** START **
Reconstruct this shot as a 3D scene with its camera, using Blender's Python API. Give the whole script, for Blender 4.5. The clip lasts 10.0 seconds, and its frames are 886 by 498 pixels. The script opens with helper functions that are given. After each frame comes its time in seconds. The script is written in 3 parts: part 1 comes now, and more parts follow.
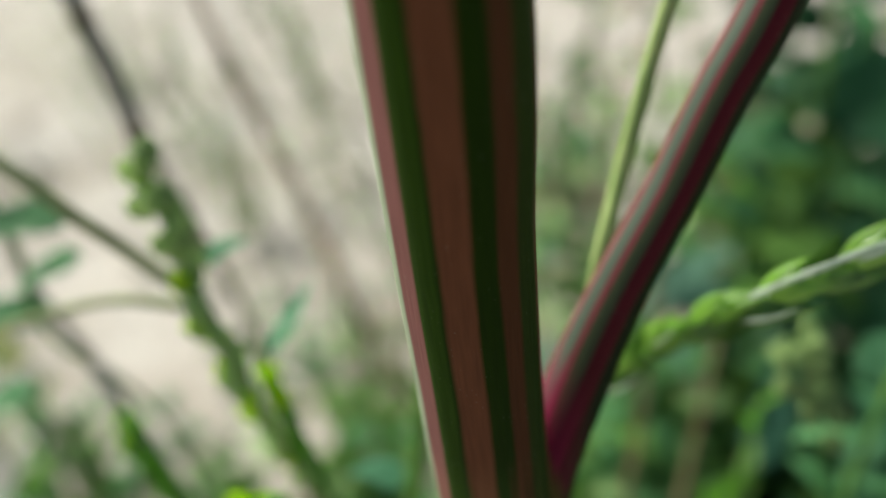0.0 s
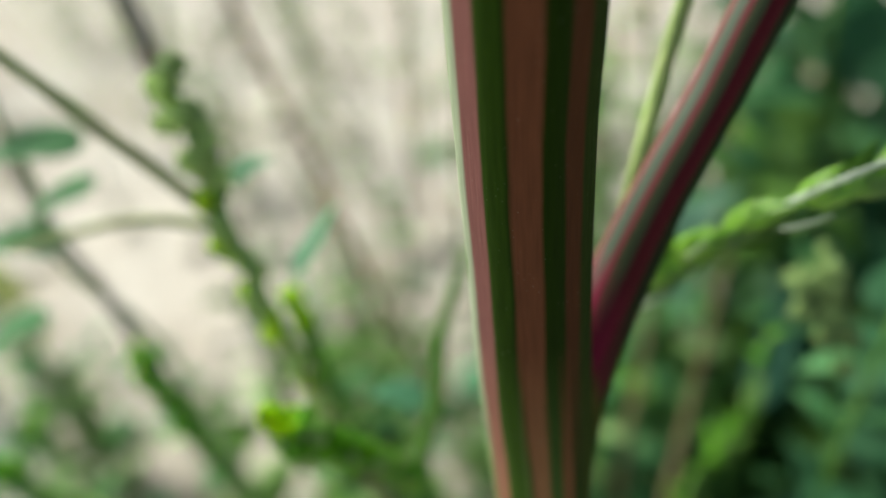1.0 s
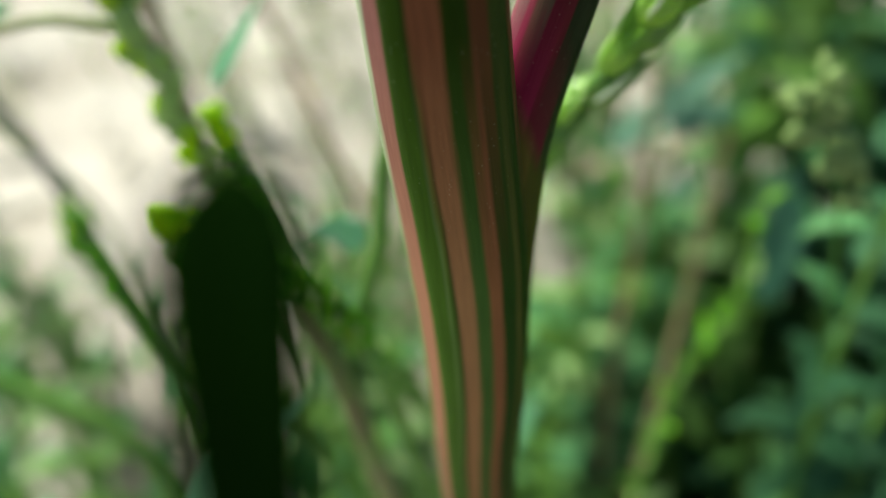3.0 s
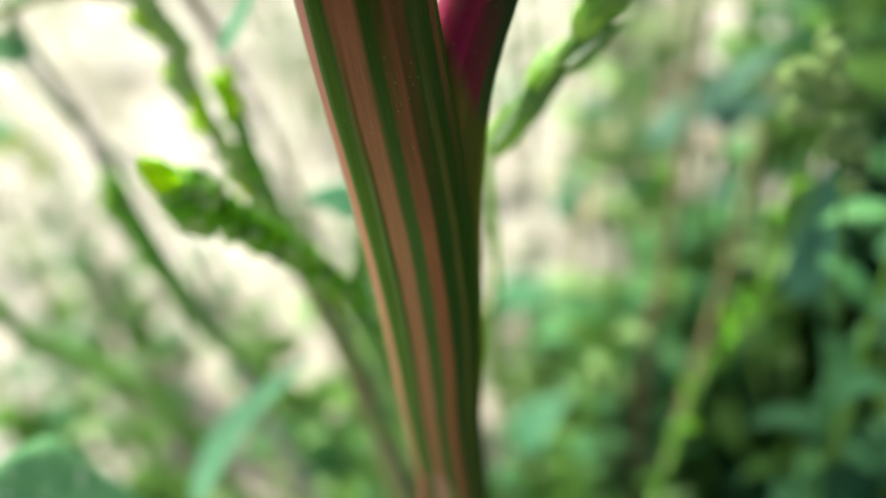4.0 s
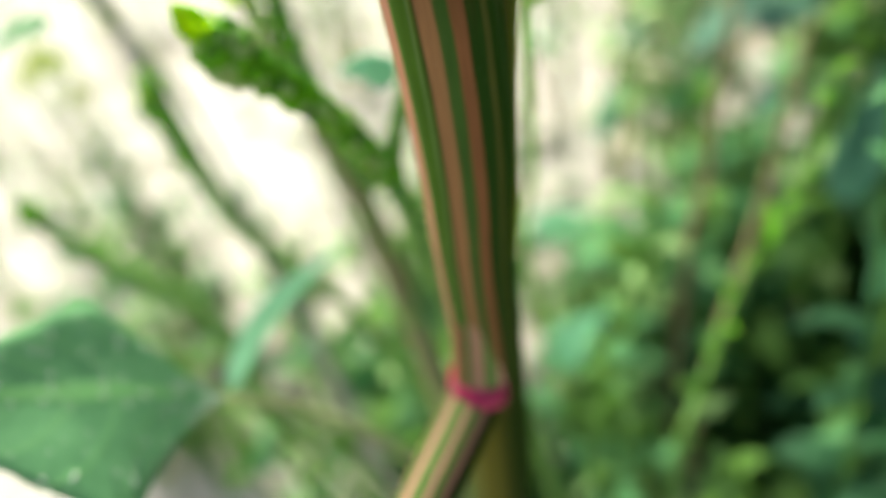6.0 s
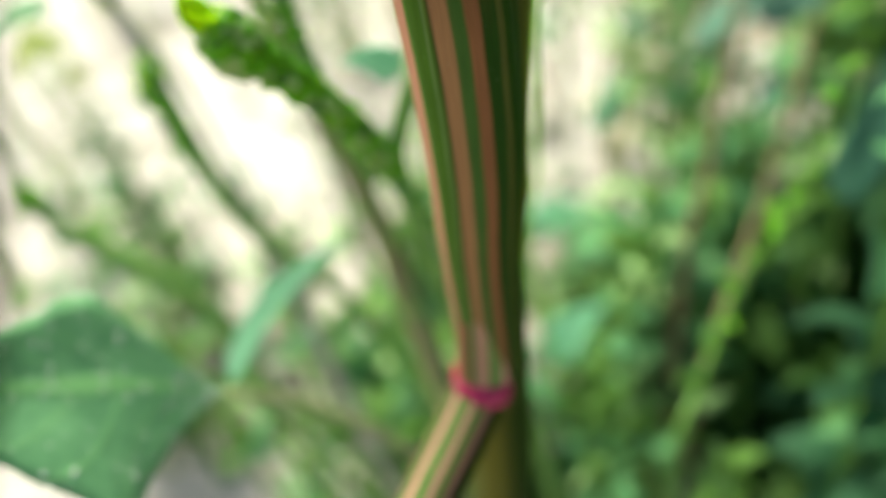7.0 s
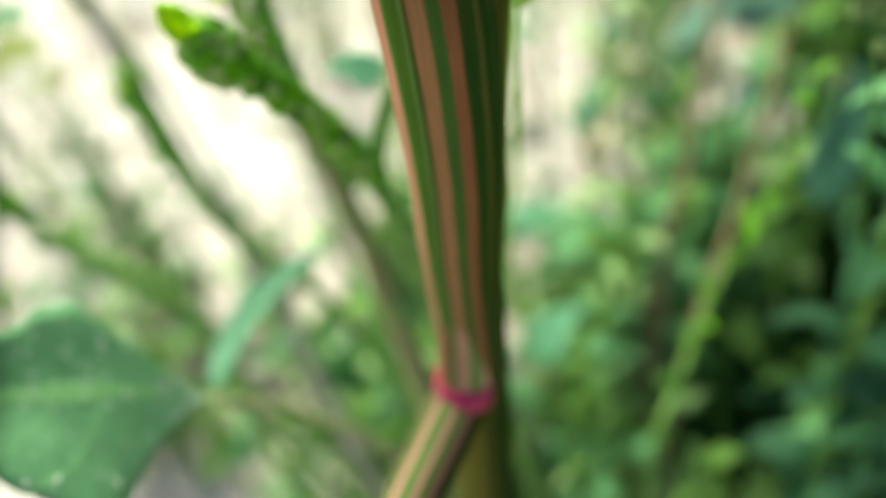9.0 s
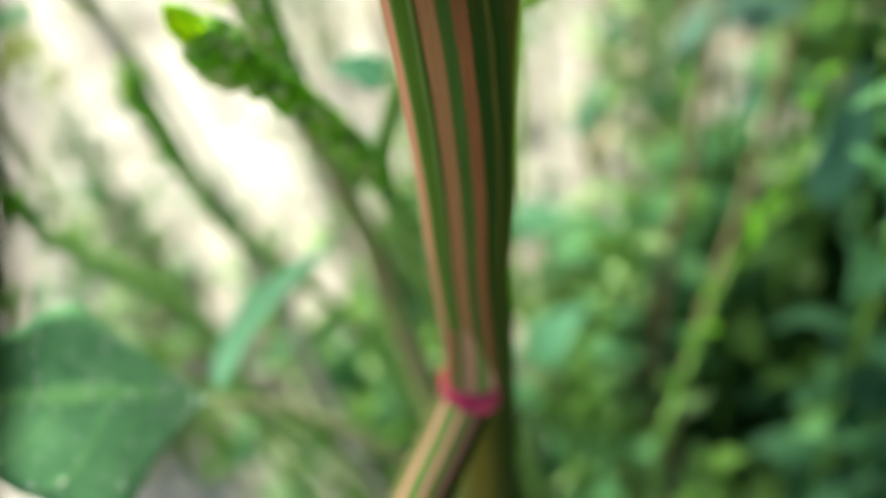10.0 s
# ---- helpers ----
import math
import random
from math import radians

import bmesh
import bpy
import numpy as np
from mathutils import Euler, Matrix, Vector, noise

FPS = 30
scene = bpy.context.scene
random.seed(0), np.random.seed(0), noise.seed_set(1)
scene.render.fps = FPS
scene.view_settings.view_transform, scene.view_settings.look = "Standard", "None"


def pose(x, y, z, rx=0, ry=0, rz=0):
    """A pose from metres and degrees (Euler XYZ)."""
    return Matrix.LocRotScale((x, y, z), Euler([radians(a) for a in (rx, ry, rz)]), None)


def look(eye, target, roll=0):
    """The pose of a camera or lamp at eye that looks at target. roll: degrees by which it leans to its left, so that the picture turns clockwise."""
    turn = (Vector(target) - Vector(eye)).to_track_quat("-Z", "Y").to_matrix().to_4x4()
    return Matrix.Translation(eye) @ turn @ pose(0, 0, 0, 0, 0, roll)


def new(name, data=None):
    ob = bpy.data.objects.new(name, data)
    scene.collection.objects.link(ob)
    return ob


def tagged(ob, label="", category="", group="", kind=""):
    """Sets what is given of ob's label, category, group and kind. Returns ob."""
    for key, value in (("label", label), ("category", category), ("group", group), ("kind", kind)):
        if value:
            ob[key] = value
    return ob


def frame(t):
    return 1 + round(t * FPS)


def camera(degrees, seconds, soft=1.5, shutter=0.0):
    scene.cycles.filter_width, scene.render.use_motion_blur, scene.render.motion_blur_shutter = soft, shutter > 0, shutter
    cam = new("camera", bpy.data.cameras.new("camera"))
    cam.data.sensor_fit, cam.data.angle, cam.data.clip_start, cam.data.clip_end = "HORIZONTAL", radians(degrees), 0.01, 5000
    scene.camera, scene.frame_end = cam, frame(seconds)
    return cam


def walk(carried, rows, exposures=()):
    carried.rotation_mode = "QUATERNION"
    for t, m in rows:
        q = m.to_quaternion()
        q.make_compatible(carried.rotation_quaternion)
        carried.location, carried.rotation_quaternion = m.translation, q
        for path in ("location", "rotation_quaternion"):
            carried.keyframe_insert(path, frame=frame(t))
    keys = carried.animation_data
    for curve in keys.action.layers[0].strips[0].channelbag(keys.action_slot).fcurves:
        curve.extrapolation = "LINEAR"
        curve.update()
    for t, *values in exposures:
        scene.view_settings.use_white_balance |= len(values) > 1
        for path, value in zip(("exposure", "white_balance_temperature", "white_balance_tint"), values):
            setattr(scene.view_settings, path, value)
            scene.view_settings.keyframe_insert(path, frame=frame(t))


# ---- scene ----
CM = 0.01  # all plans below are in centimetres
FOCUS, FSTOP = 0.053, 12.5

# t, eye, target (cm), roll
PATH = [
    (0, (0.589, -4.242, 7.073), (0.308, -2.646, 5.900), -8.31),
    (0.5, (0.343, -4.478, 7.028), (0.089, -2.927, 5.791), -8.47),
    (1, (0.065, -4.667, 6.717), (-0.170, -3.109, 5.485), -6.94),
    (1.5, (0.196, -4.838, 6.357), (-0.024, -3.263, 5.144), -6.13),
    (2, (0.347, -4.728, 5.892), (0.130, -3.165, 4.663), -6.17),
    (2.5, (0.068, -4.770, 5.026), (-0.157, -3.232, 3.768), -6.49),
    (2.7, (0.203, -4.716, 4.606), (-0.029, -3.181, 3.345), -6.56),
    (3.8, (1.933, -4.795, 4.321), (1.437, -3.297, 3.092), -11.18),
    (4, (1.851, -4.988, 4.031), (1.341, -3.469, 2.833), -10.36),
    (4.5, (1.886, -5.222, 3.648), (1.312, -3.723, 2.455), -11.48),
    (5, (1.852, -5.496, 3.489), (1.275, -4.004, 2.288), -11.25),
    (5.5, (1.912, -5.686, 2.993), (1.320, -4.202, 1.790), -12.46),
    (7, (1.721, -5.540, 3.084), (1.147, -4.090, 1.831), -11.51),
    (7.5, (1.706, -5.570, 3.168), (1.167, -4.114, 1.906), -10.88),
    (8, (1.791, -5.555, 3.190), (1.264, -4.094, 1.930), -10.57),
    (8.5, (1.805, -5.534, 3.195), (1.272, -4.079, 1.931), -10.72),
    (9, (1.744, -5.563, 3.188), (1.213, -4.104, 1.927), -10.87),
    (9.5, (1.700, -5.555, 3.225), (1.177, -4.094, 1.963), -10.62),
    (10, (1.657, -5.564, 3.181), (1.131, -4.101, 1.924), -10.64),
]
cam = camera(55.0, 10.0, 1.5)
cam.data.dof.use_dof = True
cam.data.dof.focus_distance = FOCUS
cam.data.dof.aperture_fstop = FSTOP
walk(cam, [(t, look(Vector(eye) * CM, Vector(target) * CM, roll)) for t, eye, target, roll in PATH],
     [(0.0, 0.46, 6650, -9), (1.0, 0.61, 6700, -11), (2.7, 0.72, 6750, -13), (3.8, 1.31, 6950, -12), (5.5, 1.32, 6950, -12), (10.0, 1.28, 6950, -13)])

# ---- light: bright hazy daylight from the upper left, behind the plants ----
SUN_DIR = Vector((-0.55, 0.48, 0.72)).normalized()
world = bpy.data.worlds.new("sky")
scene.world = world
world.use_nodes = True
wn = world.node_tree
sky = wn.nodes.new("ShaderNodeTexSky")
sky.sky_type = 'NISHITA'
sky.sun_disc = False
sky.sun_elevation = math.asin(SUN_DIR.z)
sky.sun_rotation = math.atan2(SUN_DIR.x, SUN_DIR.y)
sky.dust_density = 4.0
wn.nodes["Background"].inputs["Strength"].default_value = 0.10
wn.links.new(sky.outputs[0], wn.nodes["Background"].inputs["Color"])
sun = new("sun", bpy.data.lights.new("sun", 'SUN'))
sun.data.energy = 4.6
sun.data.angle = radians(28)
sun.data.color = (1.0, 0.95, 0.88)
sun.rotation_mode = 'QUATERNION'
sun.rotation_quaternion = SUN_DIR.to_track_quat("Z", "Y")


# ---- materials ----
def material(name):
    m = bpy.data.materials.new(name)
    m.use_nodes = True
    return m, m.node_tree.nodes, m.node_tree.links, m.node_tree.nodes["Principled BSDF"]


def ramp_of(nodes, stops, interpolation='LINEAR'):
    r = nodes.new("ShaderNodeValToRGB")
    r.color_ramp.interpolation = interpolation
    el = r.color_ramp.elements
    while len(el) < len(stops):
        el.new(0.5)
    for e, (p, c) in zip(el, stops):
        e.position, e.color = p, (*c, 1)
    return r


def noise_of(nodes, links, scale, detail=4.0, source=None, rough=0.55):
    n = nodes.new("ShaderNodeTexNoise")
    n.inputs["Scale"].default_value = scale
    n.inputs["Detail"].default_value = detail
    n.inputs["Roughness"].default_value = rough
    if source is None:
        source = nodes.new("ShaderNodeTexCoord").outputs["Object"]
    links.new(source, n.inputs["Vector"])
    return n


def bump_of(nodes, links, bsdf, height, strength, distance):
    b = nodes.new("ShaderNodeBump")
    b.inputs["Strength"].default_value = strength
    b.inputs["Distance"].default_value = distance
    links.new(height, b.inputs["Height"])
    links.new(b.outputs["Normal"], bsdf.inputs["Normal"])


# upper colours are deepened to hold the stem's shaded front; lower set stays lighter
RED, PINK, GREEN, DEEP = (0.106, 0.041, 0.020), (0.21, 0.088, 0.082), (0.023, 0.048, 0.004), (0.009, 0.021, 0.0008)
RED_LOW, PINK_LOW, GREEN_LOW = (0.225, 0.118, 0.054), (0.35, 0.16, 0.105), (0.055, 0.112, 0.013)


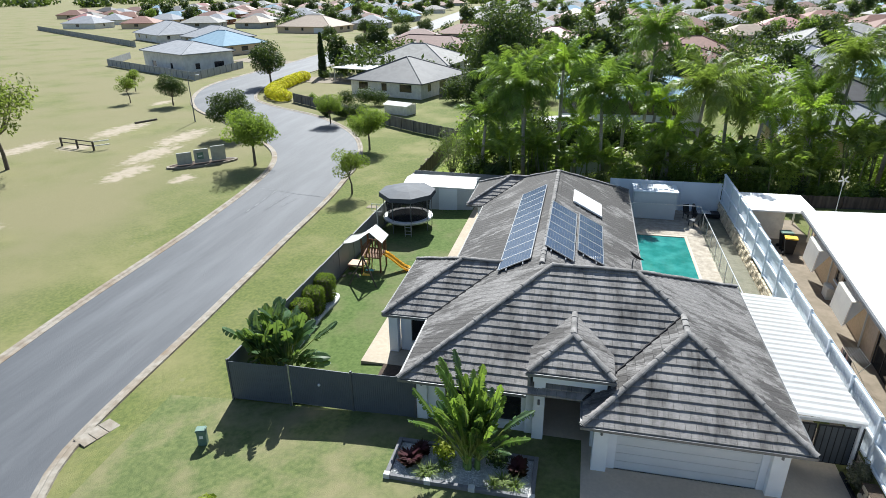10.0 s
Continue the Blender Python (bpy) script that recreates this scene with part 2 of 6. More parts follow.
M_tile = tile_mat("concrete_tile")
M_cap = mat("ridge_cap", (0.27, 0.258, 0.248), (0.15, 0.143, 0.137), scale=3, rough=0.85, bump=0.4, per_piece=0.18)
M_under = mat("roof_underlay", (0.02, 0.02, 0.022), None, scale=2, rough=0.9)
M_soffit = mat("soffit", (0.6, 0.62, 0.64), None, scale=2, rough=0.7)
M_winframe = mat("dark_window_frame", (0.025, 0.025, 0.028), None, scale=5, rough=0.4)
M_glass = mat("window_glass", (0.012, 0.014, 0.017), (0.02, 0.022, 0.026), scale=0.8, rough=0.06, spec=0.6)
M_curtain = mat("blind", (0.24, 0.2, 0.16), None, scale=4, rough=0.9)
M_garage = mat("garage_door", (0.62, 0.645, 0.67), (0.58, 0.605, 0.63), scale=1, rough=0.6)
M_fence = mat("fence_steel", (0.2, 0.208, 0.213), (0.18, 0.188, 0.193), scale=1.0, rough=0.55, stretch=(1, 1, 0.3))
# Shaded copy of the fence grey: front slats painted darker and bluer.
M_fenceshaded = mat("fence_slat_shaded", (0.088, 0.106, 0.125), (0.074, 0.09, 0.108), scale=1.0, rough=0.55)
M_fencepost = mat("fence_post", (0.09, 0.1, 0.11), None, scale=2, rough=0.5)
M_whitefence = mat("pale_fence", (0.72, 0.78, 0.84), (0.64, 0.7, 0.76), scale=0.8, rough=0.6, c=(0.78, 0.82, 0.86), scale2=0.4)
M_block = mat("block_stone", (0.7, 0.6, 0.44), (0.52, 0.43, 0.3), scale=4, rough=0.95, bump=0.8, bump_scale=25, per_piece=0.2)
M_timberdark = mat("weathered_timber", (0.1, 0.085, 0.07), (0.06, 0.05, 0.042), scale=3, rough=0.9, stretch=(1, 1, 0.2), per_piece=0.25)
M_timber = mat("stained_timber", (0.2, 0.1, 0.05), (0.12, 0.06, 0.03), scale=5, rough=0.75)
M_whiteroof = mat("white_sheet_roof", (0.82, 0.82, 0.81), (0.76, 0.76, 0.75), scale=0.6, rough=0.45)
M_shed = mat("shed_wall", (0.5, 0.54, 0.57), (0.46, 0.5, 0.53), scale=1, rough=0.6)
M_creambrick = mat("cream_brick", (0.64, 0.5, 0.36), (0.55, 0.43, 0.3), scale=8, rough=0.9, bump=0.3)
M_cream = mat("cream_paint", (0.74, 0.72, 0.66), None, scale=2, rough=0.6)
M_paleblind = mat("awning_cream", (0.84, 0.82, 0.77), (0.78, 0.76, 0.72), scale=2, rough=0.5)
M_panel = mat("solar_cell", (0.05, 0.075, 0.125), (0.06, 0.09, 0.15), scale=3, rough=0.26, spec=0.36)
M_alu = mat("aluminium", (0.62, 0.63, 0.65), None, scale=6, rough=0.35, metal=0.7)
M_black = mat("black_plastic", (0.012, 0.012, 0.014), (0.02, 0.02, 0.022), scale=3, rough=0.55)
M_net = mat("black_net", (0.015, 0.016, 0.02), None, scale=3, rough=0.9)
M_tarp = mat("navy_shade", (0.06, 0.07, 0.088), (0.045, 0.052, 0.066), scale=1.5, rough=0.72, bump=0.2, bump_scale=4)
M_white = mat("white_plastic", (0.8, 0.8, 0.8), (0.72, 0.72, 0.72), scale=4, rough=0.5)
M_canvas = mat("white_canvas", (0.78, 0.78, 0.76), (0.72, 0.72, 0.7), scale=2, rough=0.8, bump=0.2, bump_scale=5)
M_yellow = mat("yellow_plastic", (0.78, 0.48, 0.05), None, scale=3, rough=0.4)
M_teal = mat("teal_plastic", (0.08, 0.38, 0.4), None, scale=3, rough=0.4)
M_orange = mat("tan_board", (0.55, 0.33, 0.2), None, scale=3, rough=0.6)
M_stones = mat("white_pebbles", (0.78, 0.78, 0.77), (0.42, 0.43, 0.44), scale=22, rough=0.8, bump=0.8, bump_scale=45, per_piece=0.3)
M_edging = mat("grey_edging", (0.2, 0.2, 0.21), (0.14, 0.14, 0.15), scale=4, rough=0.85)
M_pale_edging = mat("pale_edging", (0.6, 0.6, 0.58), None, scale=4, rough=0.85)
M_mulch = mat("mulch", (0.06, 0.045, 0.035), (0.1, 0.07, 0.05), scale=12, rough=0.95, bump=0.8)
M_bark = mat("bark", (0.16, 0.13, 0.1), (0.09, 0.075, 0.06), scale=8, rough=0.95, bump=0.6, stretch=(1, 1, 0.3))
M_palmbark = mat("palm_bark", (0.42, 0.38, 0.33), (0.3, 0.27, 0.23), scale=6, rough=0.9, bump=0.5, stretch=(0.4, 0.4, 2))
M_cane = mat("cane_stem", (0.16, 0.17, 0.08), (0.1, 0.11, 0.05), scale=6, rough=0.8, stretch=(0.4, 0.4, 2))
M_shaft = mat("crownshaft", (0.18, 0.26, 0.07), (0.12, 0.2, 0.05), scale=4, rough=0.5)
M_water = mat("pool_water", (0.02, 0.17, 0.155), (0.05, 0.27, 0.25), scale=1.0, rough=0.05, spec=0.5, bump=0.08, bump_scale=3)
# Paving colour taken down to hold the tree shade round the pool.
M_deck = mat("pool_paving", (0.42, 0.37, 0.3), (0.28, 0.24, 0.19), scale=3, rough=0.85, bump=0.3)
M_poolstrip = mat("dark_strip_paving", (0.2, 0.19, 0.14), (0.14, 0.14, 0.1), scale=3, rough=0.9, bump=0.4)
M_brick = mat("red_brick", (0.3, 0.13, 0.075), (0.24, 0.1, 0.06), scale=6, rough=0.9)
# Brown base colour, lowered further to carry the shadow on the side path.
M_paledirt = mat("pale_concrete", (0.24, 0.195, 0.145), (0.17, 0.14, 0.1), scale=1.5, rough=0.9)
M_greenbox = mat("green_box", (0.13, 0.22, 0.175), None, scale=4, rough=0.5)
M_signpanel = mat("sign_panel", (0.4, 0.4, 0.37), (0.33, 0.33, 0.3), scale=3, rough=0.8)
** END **
Your instructions:
Above are the records; repeat their lines from the first through the line containing "scene.render.fps = FPS", and leave out each picture.

Task answer:
Reconstruct this shot as a 3D scene with its camera, using Blender's Python API. Give the whole script, for Blender 4.5. The clip lasts 10.0 seconds, and its frames are 886 by 498 pixels. The script opens with helper functions that are given. After each frame comes its time in seconds. The script is written in 3 parts: part 1 comes now, and more parts follow.
0.0 s
1.0 s
3.0 s
4.0 s
6.0 s
7.0 s
9.0 s
10.0 s
# ---- helpers ----
import math
import random
from math import radians

import bmesh
import bpy
import numpy as np
from mathutils import Euler, Matrix, Vector, noise

FPS = 30
scene = bpy.context.scene
random.seed(0), np.random.seed(0), noise.seed_set(1)
scene.render.fps = FPS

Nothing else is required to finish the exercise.